I use pastels often for rust, exhaust and fuel stains. When you seal it some will blow off and lighten. You may want to go extra heavy or, like me, be happy with a more subtle effect.

  • Member since
    March 2003
  • From: Western North Carolina
Posted by Tojo72 on Thursday, November 2, 2023 10:28 AM

Yes,the clear coats will diminish them,I never feel a need to seal them,I do it and avoid handling them.

  • Member since
    March 2003
  • From: Towson MD
Posted by gregbale on Thursday, November 2, 2023 11:18 AM

For exhaust you can also use actual charcoal powder, which clear coats don't fade. Artist's version available at art and craft stores.

You can also make powder from regular barbecue charcoal briquettes, which is my source; one will last a lifetime! I just sand a little off as needed with an emory board/sanding stick -- just make sure it's plain charcoal, and NOT the 'easy light' kind with the starter chemical built in. (I haven't tried that version -- but I'm assuming whatever that stuff is...it can't be much good for plastic models or paint. Wink)

Greg

George Lewis:

"Every time you correct me on my grammar I love you a little fewer."
 
  • Member since
    October 2019
  • From: New Braunfels, Texas
Posted by Tanker-Builder on Thursday, November 2, 2023 2:00 PM

I usually do this. I use the least pressure from the max distance. I DO NOT spray directly st the surface either. Slightly off center.
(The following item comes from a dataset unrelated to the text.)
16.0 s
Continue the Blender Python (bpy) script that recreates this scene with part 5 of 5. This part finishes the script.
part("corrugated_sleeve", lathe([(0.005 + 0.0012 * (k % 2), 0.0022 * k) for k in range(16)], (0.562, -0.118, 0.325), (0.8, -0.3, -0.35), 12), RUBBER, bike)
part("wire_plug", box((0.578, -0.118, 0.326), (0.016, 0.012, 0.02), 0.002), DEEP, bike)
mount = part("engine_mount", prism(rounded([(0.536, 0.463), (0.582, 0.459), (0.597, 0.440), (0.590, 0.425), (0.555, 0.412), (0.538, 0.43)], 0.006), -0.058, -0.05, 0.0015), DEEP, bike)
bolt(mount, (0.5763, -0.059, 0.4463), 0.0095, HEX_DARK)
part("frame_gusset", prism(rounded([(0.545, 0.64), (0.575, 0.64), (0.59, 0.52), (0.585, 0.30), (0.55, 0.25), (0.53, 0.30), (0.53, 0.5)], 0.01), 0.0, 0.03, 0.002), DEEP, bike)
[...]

THIS HAS WORKED FOR ME FOR YEARS.

 Also I Use Craftint Clear as it seems to have a lighter "Touch" when going on!

  • Member since
    September 2006
  • From: Bethlehem PA
Posted by the Baron on Thursday, November 2, 2023 3:06 PM

Stuart06

I want to add some exhaust stains and don't want to use my airbrush as I can't get an accurate placement of the exhaust stain out of the engine manifolds.  I want to use pastels as I find that would be easier to brush on and can customize the color of the mixture with multiple colors and layers.
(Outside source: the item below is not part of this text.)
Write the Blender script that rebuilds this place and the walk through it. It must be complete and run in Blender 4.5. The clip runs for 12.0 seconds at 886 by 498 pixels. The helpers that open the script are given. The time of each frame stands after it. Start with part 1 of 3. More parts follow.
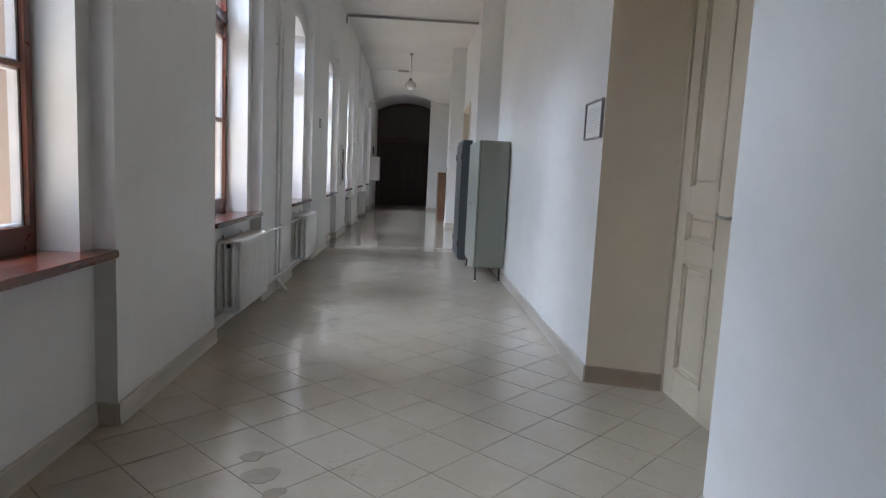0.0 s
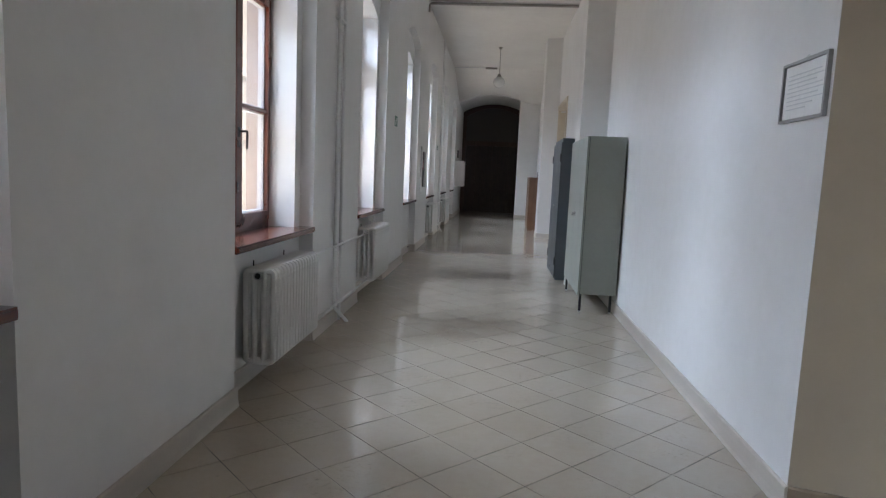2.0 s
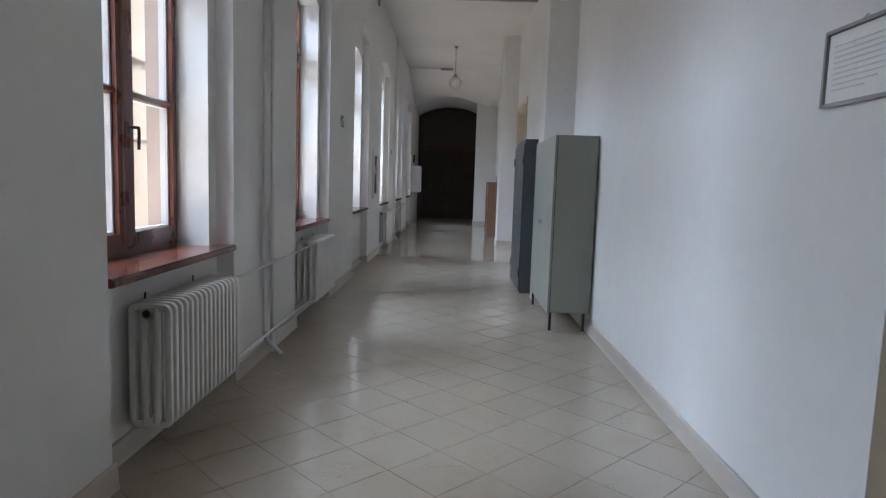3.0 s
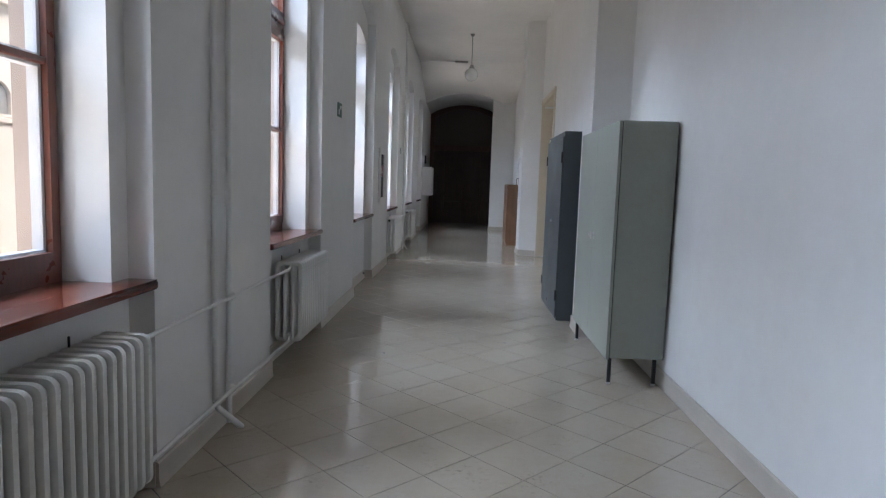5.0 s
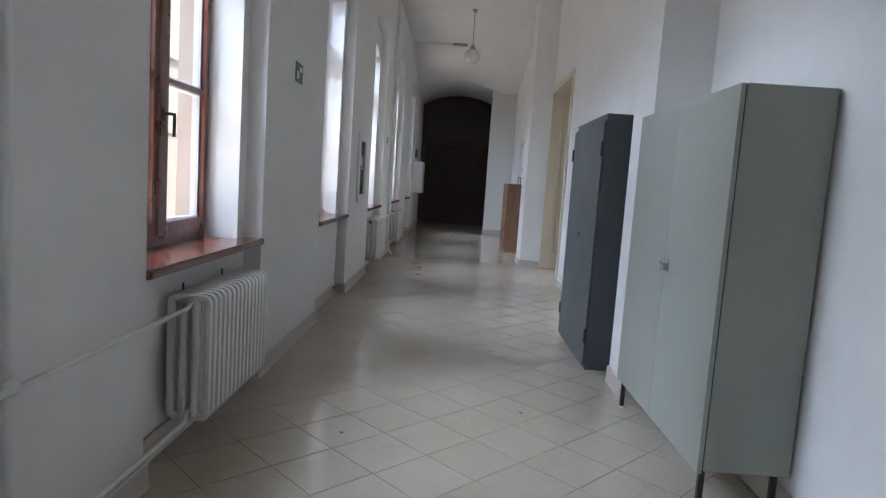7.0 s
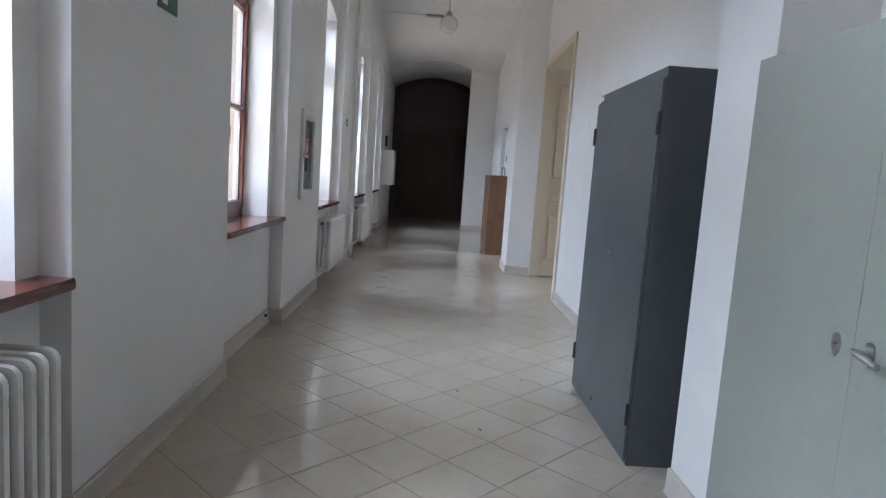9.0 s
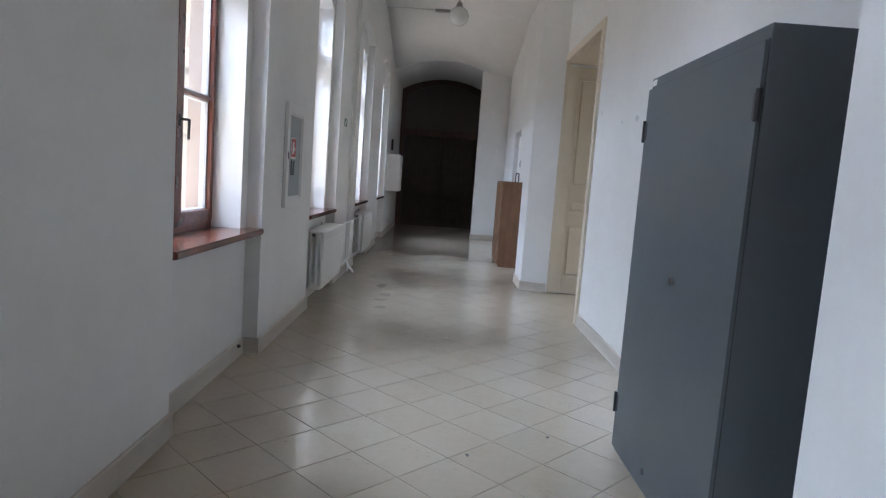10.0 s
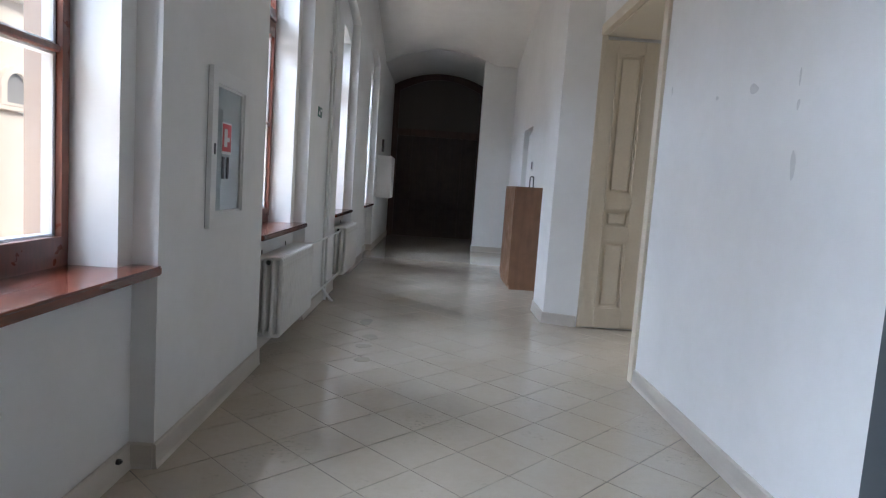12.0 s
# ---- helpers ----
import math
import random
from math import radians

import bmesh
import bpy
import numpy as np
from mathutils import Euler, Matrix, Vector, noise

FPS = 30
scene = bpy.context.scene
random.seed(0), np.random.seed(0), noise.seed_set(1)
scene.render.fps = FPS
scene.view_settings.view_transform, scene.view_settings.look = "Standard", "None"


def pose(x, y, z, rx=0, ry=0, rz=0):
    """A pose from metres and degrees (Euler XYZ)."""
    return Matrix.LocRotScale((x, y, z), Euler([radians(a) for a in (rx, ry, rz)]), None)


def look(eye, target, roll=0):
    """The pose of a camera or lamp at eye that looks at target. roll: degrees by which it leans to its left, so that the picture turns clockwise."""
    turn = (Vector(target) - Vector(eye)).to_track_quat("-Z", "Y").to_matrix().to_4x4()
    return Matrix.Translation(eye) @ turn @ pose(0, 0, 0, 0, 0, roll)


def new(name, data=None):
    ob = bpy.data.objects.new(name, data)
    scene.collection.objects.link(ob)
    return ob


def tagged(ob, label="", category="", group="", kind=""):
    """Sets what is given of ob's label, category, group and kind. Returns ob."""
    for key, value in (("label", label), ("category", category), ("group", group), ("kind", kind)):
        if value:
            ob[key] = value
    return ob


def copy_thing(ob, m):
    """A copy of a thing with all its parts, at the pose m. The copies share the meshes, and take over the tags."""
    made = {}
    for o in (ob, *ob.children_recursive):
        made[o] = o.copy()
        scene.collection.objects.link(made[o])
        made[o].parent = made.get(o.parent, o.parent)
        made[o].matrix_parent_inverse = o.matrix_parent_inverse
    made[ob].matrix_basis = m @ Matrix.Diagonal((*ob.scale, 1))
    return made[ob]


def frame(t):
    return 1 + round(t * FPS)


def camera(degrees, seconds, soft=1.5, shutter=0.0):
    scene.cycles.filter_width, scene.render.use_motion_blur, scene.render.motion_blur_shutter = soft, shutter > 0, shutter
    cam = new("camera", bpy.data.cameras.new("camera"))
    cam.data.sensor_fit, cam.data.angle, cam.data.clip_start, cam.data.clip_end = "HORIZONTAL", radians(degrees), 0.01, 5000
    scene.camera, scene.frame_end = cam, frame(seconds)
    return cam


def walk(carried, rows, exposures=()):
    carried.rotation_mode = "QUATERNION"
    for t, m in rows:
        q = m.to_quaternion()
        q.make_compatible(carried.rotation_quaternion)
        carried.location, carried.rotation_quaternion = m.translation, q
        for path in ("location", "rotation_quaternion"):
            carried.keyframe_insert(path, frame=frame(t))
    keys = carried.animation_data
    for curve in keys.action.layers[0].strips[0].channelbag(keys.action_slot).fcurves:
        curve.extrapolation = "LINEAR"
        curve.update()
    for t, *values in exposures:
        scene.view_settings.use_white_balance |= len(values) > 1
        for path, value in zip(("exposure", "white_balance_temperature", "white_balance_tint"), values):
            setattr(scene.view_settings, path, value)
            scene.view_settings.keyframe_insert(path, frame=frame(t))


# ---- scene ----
cam = camera(70.8, 12.0, soft=1.2)
PATH = [
    (0, (-0.008, 0.1, 1.419), (0.101, 2.083, 1.179), 2.8),
    (0.5, (0.001, 0.497, 1.419), (0.051, 2.484, 1.202), 2.5),
    (1, (-0.038, 0.835, 1.431), (-0.054, 2.815, 1.146), 1.9),
    (1.5, (-0.052, 1.248, 1.418), (-0.278, 3.218, 1.16), 0.8),
    (2, (-0.058, 1.623, 1.404), (-0.221, 3.603, 1.169), 2.5),
    (2.5, (-0.082, 2.042, 1.418), (-0.074, 4.034, 1.239), 3.5),
    (3, (-0.058, 2.431, 1.404), (-0.091, 4.419, 1.191), 1.9),
    (3.5, (-0.069, 2.781, 1.393), (-0.189, 4.764, 1.165), 2.5),
    (3.7, (-0.105, 2.943, 1.394), (-0.17, 4.933, 1.203), 1.9),
    (5.3, (-0.196, 4.158, 1.396), (-0.262, 6.146, 1.189), 1.9),
    (5.5, (-0.208, 4.327, 1.405), (-0.212, 6.321, 1.25), 3.3),
    (6, (-0.252, 4.732, 1.388), (-0.256, 6.716, 1.135), 2.1),
    (6.5, (-0.243, 5.223, 1.406), (-0.259, 7.21, 1.18), 1.9),
    (7, (-0.285, 5.67, 1.384), (-0.313, 7.659, 1.172), 3.9),
    (7.2, (-0.3, 5.878, 1.41), (-0.303, 7.868, 1.209), 4.0),
    (8.8, (-0.268, 7.291, 1.411), (-0.225, 9.276, 1.167), 4.4),
    (9, (-0.262, 7.465, 1.403), (-0.211, 9.45, 1.166), 4.0),
    (9.5, (-0.215, 7.935, 1.405), (-0.235, 9.927, 1.219), 4.7),
    (10, (-0.232, 8.352, 1.392), (-0.212, 10.34, 1.173), 4.2),
    (10.5, (-0.265, 8.767, 1.421), (-0.202, 10.756, 1.219), 3.5),
    (11, (-0.25, 9.219, 1.393), (-0.247, 11.211, 1.213), 4.1),
    (11.5, (-0.246, 9.66, 1.369), (-0.24, 11.646, 1.133), 4.8),
    (12, (-0.315, 10.143, 1.389), (-0.276, 12.133, 1.187), 4.0),
]
walk(cam, [(t, look(eye, target, roll)) for t, eye, target, roll in PATH],
     exposures=[(0.0, 0.24, 6550, 10), (2.0, 0.18, 6500, 10), (3.5, -0.04, 6400, 10), (5.5, 0.05, 6300, 10), (6.5, 0.12, 6350, 10), (9.0, 0.30, 6350, 10), (12.0, 0.19, 6350, 10)])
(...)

I don't want to use AK pencils, but feel I can get a better effect with a masscara tip brush.

However my fear is that once complete and I want to seal the model with a gloss coat, the pastels will dillute and become invisible. 

Generally, yes, a sealer coat will reduce the intensity of the colors, though as someone else noted, black itself is practically unaffected.

As was also mentioned, you can address this by applying the chalks to anticipate this effect.  I will apply a color perhaps a little darker or heavier, knowing that my sealer coat will reduce the effect a little.

You don't need to seal pastels after you apply them, though, unless you plan on handling your model and touching those areas where you applied them.

And as far as the specific product to use is concerned, I bought myself a set of a dozen pastel chalk bars almost 20 years ago, at an art supply store, for ten bucks.  They're earth tones, shades of brown from dark to light, and a reddish brown, with a yellow and a black.  Ten bucks.  I scrape the bar with a knife to get powder and apply it with an old brush.  I refuse to pay Mig or Mr. Tamiya for something I can do myself.

I also use powdered chalk to make things like mud on armor, by mixing the powdered chalk with a drop of water and a drop of dishwashing liquid.  I apply this to the model and when it dries, it looks like mud.  Varying the color can help make it look fresh or dried.  I can also mix some chopped twine with it, to look like grass or straw, or some dried tea, to look like leaf matter.  You can play with the mix and see what you can come up with.

Hope that helps!

Best regards,

Brad

The bigger the government, the smaller the citizen.